Go through the data and copy every line exactly, but not the images.
** START OF Recorded information **
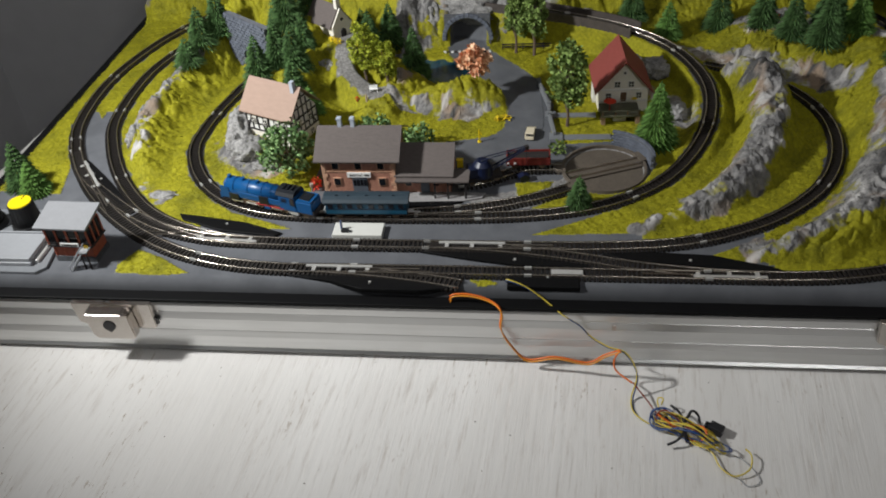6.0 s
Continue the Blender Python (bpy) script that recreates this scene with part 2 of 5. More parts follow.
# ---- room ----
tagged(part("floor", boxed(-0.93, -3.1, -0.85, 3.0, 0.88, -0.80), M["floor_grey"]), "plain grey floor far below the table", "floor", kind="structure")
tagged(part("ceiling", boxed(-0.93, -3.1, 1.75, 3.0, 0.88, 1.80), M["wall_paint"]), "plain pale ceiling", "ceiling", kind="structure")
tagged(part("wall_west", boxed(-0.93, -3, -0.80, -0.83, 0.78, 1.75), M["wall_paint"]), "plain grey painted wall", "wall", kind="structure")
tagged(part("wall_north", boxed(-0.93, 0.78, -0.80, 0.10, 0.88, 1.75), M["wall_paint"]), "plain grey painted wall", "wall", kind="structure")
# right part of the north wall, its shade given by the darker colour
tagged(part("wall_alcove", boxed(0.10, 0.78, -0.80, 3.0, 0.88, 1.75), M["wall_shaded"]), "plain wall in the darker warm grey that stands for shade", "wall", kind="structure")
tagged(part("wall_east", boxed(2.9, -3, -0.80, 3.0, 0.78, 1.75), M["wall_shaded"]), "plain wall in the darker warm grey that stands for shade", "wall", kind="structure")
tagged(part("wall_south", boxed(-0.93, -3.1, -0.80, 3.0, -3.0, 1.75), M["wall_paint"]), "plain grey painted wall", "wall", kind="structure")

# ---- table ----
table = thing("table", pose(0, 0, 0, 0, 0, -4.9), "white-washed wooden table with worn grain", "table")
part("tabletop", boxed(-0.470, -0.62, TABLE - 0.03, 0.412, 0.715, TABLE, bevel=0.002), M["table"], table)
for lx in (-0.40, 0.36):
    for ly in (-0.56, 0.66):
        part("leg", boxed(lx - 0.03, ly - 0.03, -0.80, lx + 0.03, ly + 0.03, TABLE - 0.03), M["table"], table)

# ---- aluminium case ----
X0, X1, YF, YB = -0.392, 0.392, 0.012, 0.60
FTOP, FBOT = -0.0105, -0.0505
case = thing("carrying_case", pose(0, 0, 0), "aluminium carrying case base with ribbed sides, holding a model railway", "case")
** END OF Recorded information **
» **Answer below**
6.0 s
Continue the Blender Python (bpy) script that recreates this scene with part 2 of 5. More parts follow.
# ---- room ----
tagged(part("floor", boxed(-0.93, -3.1, -0.85, 3.0, 0.88, -0.80), M["floor_grey"]), "plain grey floor far below the table", "floor", kind="structure")
tagged(part("ceiling", boxed(-0.93, -3.1, 1.75, 3.0, 0.88, 1.80), M["wall_paint"]), "plain pale ceiling", "ceiling", kind="structure")
tagged(part("wall_west", boxed(-0.93, -3, -0.80, -0.83, 0.78, 1.75), M["wall_paint"]), "plain grey painted wall", "wall", kind="structure")
tagged(part("wall_north", boxed(-0.93, 0.78, -0.80, 0.10, 0.88, 1.75), M["wall_paint"]), "plain grey painted wall", "wall", kind="structure")
# right part of the north wall, its shade given by the darker colour
tagged(part("wall_alcove", boxed(0.10, 0.78, -0.80, 3.0, 0.88, 1.75), M["wall_shaded"]), "plain wall in the darker warm grey that stands for shade", "wall", kind="structure")
tagged(part("wall_east", boxed(2.9, -3, -0.80, 3.0, 0.78, 1.75), M["wall_shaded"]), "plain wall in the darker warm grey that stands for shade", "wall", kind="structure")
tagged(part("wall_south", boxed(-0.93, -3.1, -0.80, 3.0, -3.0, 1.75), M["wall_paint"]), "plain grey painted wall", "wall", kind="structure")

# ---- table ----
table = thing("table", pose(0, 0, 0, 0, 0, -4.9), "white-washed wooden table with worn grain", "table")
part("tabletop", boxed(-0.470, -0.62, TABLE - 0.03, 0.412, 0.715, TABLE, bevel=0.002), M["table"], table)
for lx in (-0.40, 0.36):
    for ly in (-0.56, 0.66):
        part("leg", boxed(lx - 0.03, ly - 0.03, -0.80, lx + 0.03, ly + 0.03, TABLE - 0.03), M["table"], table)

# ---- aluminium case ----
X0, X1, YF, YB = -0.392, 0.392, 0.012, 0.60
FTOP, FBOT = -0.0105, -0.0505
case = thing("carrying_case", pose(0, 0, 0), "aluminium carrying case base with ribbed sides, holding a model railway", "case")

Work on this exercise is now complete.